Your instructions. Every line below should be copied exactly; drop the pictures.

Excerpted data.
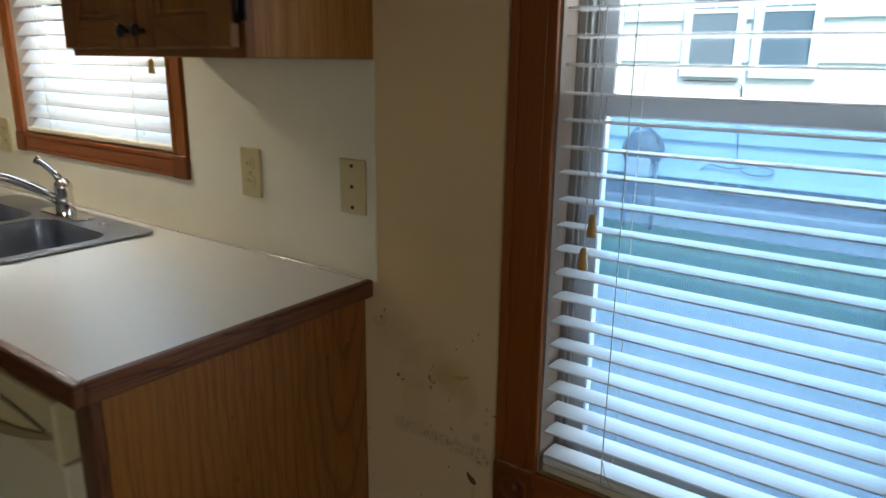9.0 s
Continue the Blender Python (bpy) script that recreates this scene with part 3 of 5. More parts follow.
part("edge", boxes((-0.622, CE, 0.877, 0.0, CE + 0.018, 0.9165), bevel=0.004, seg=2), EDGE[0], ct, "dark oak edge strip")
part("seam_strip", boxes((-0.012, CE + 0.018, 0.9142, -0.0045, -0.005, 0.918), (-1.632, -0.012, 0.9142, -0.012, -0.0045, 0.918), bevel=0.001), plain("clear_caulk", (0.62, 0.60, 0.55), 0.12, 0.0), ct)
ct2 = thing("worktop", pose(-2.56, -0.32, BH), "short white laminate worktop beside the refrigerator", "worktop")
OFFSET[ct2] = Vector((-2.56, -0.32, BH))
part("top", boxes((-2.752, -0.622, BH, -2.400, -0.002, 0.914), bevel=0), LAMINATE, ct2)
part("edge", boxes((-2.752, -0.641, 0.877, -2.400, -0.622, 0.9165), bevel=0.004), EDGE[0], ct2, "dark oak edge strip")

# ---- windows ----


def casing(parent, y0, y1, z0, z1, w, rosettes=False):
    """Moulded casing round an opening in the window wall."""
    def fluted(y_a, z_a, y_b, z_b, axis):
        lo, hi = (min(y_a, y_b), max(y_a, y_b)) if axis == 2 else (min(z_a, z_b), max(z_a, z_b))
        prof = [(0, 0), (0, 0.009), (0.02, 0.0115), (0.19, 0.0115), (0.205, 0.007), (0.235, 0.009), (0.765, 0.009), (0.795, 0.007), (0.81, 0.0115), (0.98, 0.0115), (1, 0.009), (1, 0)]
        out = [(-h, lo + (hi - lo) * f) for f, h in prof]
        if axis == 2:
            return prism(out, min(z_a, z_b), max(z_a, z_b), 0.0004)
        return prism(out, min(y_a, y_b), max(y_a, y_b), 0.0004, Matrix(((1, 0, 0, 0), (0, 0, 1, 0), (0, 1, 0, 0), (0, 0, 0, 1))))
    part("casing", fluted(y0 + w, z0, y0, z1, 2), TRIM[2], parent)
    part("casing", fluted(y1 - w, z0, y1, z1, 2), TRIM[2], parent)
    part("casing", fluted(y1, z1, y0, z1 + w, 1), TRIM[1], parent)
    part("casing", fluted(y1, z0 - w, y0, z0, 1), TRIM[1], parent)
    for y in (y0, y1 - w):
        for z in (z0 - w, z1):
            blk = part("corner_block", boxes((-0.016, y, z - 0.001, 0, y + w, z + w + 0.001), bevel=0.003), BLOCK, parent)
            if rosettes:
                r = w * 0.37
                part("rosette", lathe([(r, 0), (r * 0.98, 0.002), (r * 0.88, 0.0048), (r * 0.76, 0.0035), (r * 0.66, 0.0008), (r * 0.48, 0.0004), (r * 0.36, 0.0012), (r * 0.28, 0.0045), (r * 0.12, 0.0065), (0.0001, 0.0068)], 40,
                                      (-0.016, y + w / 2, z + w / 2), pose(0, 0, 0, 0, -90, 0)), BLOCK, blk, "turned bullseye rosette")
                if z < z0:
                    bm = tube([(-0.0125, y + 0.004 + (w - 0.008) * i / 9, z + w + 0.002 + 0.0012 * math.sin(i * 2.3)) for i in range(10)], [0.0022 + 0.0009 * math.sin(i * 1.7) for i in range(10)], 6)
                    part("putty_bead", bm, plain("old_tan_putty", (0.30, 0.17, 0.07), 0.8), blk, "tan putty along the block's top")


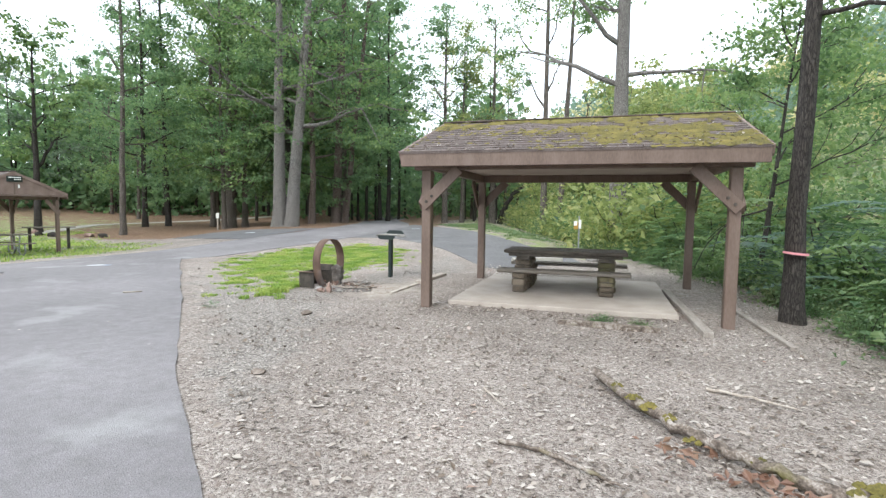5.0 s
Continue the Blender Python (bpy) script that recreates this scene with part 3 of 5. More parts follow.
def shelter(name, m, label, detailed=True):
    """An open timber shelter 4.1 x 3.6 m over its posts; x along the ridge, the origin at the near corner post."""
    W, D = 4.1, 3.6
    root = thing(name, m, label, "picnic shelter", "picnic shelters")
    eave, ridge, y_mid = 2.28, 3.02, D / 2
    x0, x1, y0, y1 = -0.28, W + 0.28, -0.34, D + 0.34
    slope = (ridge - eave) / (y_mid - y0)
    for px, py, drop in ((0, 0, 0.05), (W, 0, 0.4), (0, D, 0.05), (W, D, 0.45)):
        part("post", box(px - 0.07, px + 0.07, py - 0.07, py + 0.07, -drop - 0.2, 2.05, 0.008), BROWN, root)
        sx, sy = (1 if px == 0 else -1), (1 if py == 0 else -1)
        for ax in (0, 1):
            s = sx if ax == 0 else sy
            for side in (-1,):
                o = 0.09 * side * (sy if ax == 0 else sx)
                if ax == 0:
                    a, b = (px - 0.05 * sx, py + o, 1.52), (px + 0.5 * sx, py + o, 2.06)
                else:
                    a, b = (px + o, py - 0.05 * sy, 1.52), (px + o, py + 0.5 * sy, 2.06)
                bm = bmesh.new()
                d = Vector(b) - Vector(a)
                beam(a, b, 0.035, 0.16, 0.004, bm)
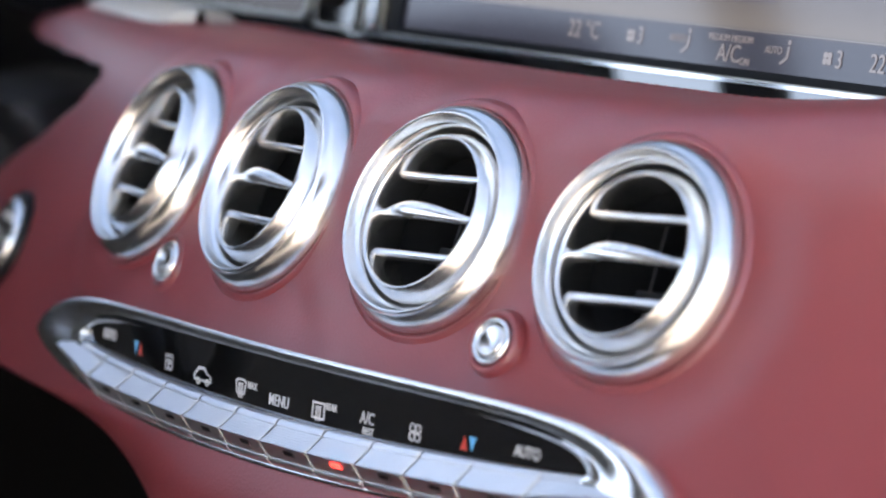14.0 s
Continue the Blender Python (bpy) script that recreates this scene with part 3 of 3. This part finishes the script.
# ---- the narrow switch column between the two displays ----
column = thing("switch_column", SCREEN, "narrow gloss black switch column with thin silver edges", "switch panel")
part("back_plate", slab(rounded(-0.2122, -0.0605, -0.1662, 0.0660, 0.002), -0.004, 0.0006, 0.0004), piano_black, column, "gloss black plate")
part("body", slab(rounded(-0.2060, -0.0595, -0.1745, 0.0650, 0.003), -0.004, 0.0015, 0.001), piano_black, column)
part("edge_bar", slab(rounded(-0.2058, -0.0590, -0.2042, 0.0640, 0.0006), 0.0012, 0.0030, 0.0004), brushed_rim, column)
part("edge_bar", slab(rounded(-0.1765, -0.0590, -0.1748, 0.0640, 0.0006), 0.0012, 0.0030, 0.0004), brushed_rim, column)
part("edge_bar", slab(rounded(-0.2040, -0.0592, -0.1767, -0.0578, 0.0006), 0.0012, 0.0026, 0.0004), brushed_rim, column)
for y0, y1 in ((0.0430, 0.0630), (0.0240, 0.0418), (0.0050, 0.0224), (-0.0355, 0.0032), (-0.0570, -0.0372)):
    key = part("switch", slab(rounded(-0.2035, y0, -0.1772, y1, 0.002), 0.0012, 0.0024, 0.0006), piano_black, column, "gloss black switch")
    if abs(y0 - 0.0050) < 1e-6:
        part("symbol", frame_bar(rounded(-0.190, 0.0095, -0.184, 0.0165, 0.002), rounded(-0.1885, 0.0110, -0.1855, 0.0150, 0.001), 0.0025, 0.0026), dim_text, key)
part("orange_display", bars([(-0.1985, -0.0170, -0.1815, -0.0110), (-0.1905, -0.0285, -0.1835, -0.0200)], 0.0026), orange_lamp, column, "orange lit digits")
sf = bmesh.new()
for k in range(3):
    a = radians(60 * k)
    dx, dy = math.cos(a) * 0.0032, math.sin(a) * 0.0032
    tube([(-0.190 - dx, -0.0335 - dy, 0.0027), (-0.190 + dx, -0.0335 + dy, 0.0027)], 0.0003, 6, sf)
part("symbol", sf, dim_text, column)
part("pin", lathe([(0.0001, 0.0080), (0.0018, 0.0072), (0.0027, 0.0050), (0.0024, 0.0025), (0.0020, 0.0)], 24, close=True), bright_chrome, column, "small chrome pin").matrix_basis = pose(-0.2062, -0.0428, 0.002)
part("knob", lathe([(0.0001, 0.0075), (0.0040, 0.0070), (0.0055, 0.0050), (0.0058, 0.0)], 32, close=True), dark_plastic, column, "dark round knob").matrix_basis = pose(-0.1930, -0.0440, 0.0022)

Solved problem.
9.0 s
Continue the Blender Python (bpy) script that recreates this scene with part 3 of 5. More parts follow.
part("edge", boxes((-0.622, CE, 0.877, 0.0, CE + 0.018, 0.9165), bevel=0.004, seg=2), EDGE[0], ct, "dark oak edge strip")
part("seam_strip", boxes((-0.012, CE + 0.018, 0.9142, -0.0045, -0.005, 0.918), (-1.632, -0.012, 0.9142, -0.012, -0.0045, 0.918), bevel=0.001), plain("clear_caulk", (0.62, 0.60, 0.55), 0.12, 0.0), ct)
ct2 = thing("worktop", pose(-2.56, -0.32, BH), "short white laminate worktop beside the refrigerator", "worktop")
OFFSET[ct2] = Vector((-2.56, -0.32, BH))
part("top", boxes((-2.752, -0.622, BH, -2.400, -0.002, 0.914), bevel=0), LAMINATE, ct2)
part("edge", boxes((-2.752, -0.641, 0.877, -2.400, -0.622, 0.9165), bevel=0.004), EDGE[0], ct2, "dark oak edge strip")

# ---- windows ----


def casing(parent, y0, y1, z0, z1, w, rosettes=False):
    """Moulded casing round an opening in the window wall."""
    def fluted(y_a, z_a, y_b, z_b, axis):
        lo, hi = (min(y_a, y_b), max(y_a, y_b)) if axis == 2 else (min(z_a, z_b), max(z_a, z_b))
        prof = [(0, 0), (0, 0.009), (0.02, 0.0115), (0.19, 0.0115), (0.205, 0.007), (0.235, 0.009), (0.765, 0.009), (0.795, 0.007), (0.81, 0.0115), (0.98, 0.0115), (1, 0.009), (1, 0)]
        out = [(-h, lo + (hi - lo) * f) for f, h in prof]
        if axis == 2:
            return prism(out, min(z_a, z_b), max(z_a, z_b), 0.0004)
        return prism(out, min(y_a, y_b), max(y_a, y_b), 0.0004, Matrix(((1, 0, 0, 0), (0, 0, 1, 0), (0, 1, 0, 0), (0, 0, 0, 1))))
    part("casing", fluted(y0 + w, z0, y0, z1, 2), TRIM[2], parent)
    part("casing", fluted(y1 - w, z0, y1, z1, 2), TRIM[2], parent)
    part("casing", fluted(y1, z1, y0, z1 + w, 1), TRIM[1], parent)
    part("casing", fluted(y1, z0 - w, y0, z0, 1), TRIM[1], parent)
    for y in (y0, y1 - w):
        for z in (z0 - w, z1):
            blk = part("corner_block", boxes((-0.016, y, z - 0.001, 0, y + w, z + w + 0.001), bevel=0.003), BLOCK, parent)
            if rosettes:
                r = w * 0.37
                part("rosette", lathe([(r, 0), (r * 0.98, 0.002), (r * 0.88, 0.0048), (r * 0.76, 0.0035), (r * 0.66, 0.0008), (r * 0.48, 0.0004), (r * 0.36, 0.0012), (r * 0.28, 0.0045), (r * 0.12, 0.0065), (0.0001, 0.0068)], 40,
                                      (-0.016, y + w / 2, z + w / 2), pose(0, 0, 0, 0, -90, 0)), BLOCK, blk, "turned bullseye rosette")
                if z < z0:
                    bm = tube([(-0.0125, y + 0.004 + (w - 0.008) * i / 9, z + w + 0.002 + 0.0012 * math.sin(i * 2.3)) for i in range(10)], [0.0022 + 0.0009 * math.sin(i * 1.7) for i in range(10)], 6)
                    part("putty_bead", bm, plain("old_tan_putty", (0.30, 0.17, 0.07), 0.8), blk, "tan putty along the block's top")


5.0 s
Continue the Blender Python (bpy) script that recreates this scene with part 3 of 5. More parts follow.
def shelter(name, m, label, detailed=True):
    """An open timber shelter 4.1 x 3.6 m over its posts; x along the ridge, the origin at the near corner post."""
    W, D = 4.1, 3.6
    root = thing(name, m, label, "picnic shelter", "picnic shelters")
    eave, ridge, y_mid = 2.28, 3.02, D / 2
    x0, x1, y0, y1 = -0.28, W + 0.28, -0.34, D + 0.34
    slope = (ridge - eave) / (y_mid - y0)
    for px, py, drop in ((0, 0, 0.05), (W, 0, 0.4), (0, D, 0.05), (W, D, 0.45)):
        part("post", box(px - 0.07, px + 0.07, py - 0.07, py + 0.07, -drop - 0.2, 2.05, 0.008), BROWN, root)
        sx, sy = (1 if px == 0 else -1), (1 if py == 0 else -1)
        for ax in (0, 1):
            s = sx if ax == 0 else sy
            for side in (-1,):
                o = 0.09 * side * (sy if ax == 0 else sx)
                if ax == 0:
                    a, b = (px - 0.05 * sx, py + o, 1.52), (px + 0.5 * sx, py + o, 2.06)
                else:
                    a, b = (px + o, py - 0.05 * sy, 1.52), (px + o, py + 0.5 * sy, 2.06)
                bm = bmesh.new()
                d = Vector(b) - Vector(a)
                beam(a, b, 0.035, 0.16, 0.004, bm)
14.0 s
Continue the Blender Python (bpy) script that recreates this scene with part 3 of 3. This part finishes the script.
# ---- the narrow switch column between the two displays ----
column = thing("switch_column", SCREEN, "narrow gloss black switch column with thin silver edges", "switch panel")
part("back_plate", slab(rounded(-0.2122, -0.0605, -0.1662, 0.0660, 0.002), -0.004, 0.0006, 0.0004), piano_black, column, "gloss black plate")
part("body", slab(rounded(-0.2060, -0.0595, -0.1745, 0.0650, 0.003), -0.004, 0.0015, 0.001), piano_black, column)
part("edge_bar", slab(rounded(-0.2058, -0.0590, -0.2042, 0.0640, 0.0006), 0.0012, 0.0030, 0.0004), brushed_rim, column)
part("edge_bar", slab(rounded(-0.1765, -0.0590, -0.1748, 0.0640, 0.0006), 0.0012, 0.0030, 0.0004), brushed_rim, column)
part("edge_bar", slab(rounded(-0.2040, -0.0592, -0.1767, -0.0578, 0.0006), 0.0012, 0.0026, 0.0004), brushed_rim, column)
for y0, y1 in ((0.0430, 0.0630), (0.0240, 0.0418), (0.0050, 0.0224), (-0.0355, 0.0032), (-0.0570, -0.0372)):
    key = part("switch", slab(rounded(-0.2035, y0, -0.1772, y1, 0.002), 0.0012, 0.0024, 0.0006), piano_black, column, "gloss black switch")
    if abs(y0 - 0.0050) < 1e-6:
        part("symbol", frame_bar(rounded(-0.190, 0.0095, -0.184, 0.0165, 0.002), rounded(-0.1885, 0.0110, -0.1855, 0.0150, 0.001), 0.0025, 0.0026), dim_text, key)
part("orange_display", bars([(-0.1985, -0.0170, -0.1815, -0.0110), (-0.1905, -0.0285, -0.1835, -0.0200)], 0.0026), orange_lamp, column, "orange lit digits")
sf = bmesh.new()
for k in range(3):
    a = radians(60 * k)
    dx, dy = math.cos(a) * 0.0032, math.sin(a) * 0.0032
    tube([(-0.190 - dx, -0.0335 - dy, 0.0027), (-0.190 + dx, -0.0335 + dy, 0.0027)], 0.0003, 6, sf)
part("symbol", sf, dim_text, column)
part("pin", lathe([(0.0001, 0.0080), (0.0018, 0.0072), (0.0027, 0.0050), (0.0024, 0.0025), (0.0020, 0.0)], 24, close=True), bright_chrome, column, "small chrome pin").matrix_basis = pose(-0.2062, -0.0428, 0.002)
part("knob", lathe([(0.0001, 0.0075), (0.0040, 0.0070), (0.0055, 0.0050), (0.0058, 0.0)], 32, close=True), dark_plastic, column, "dark round knob").matrix_basis = pose(-0.1930, -0.0440, 0.0022)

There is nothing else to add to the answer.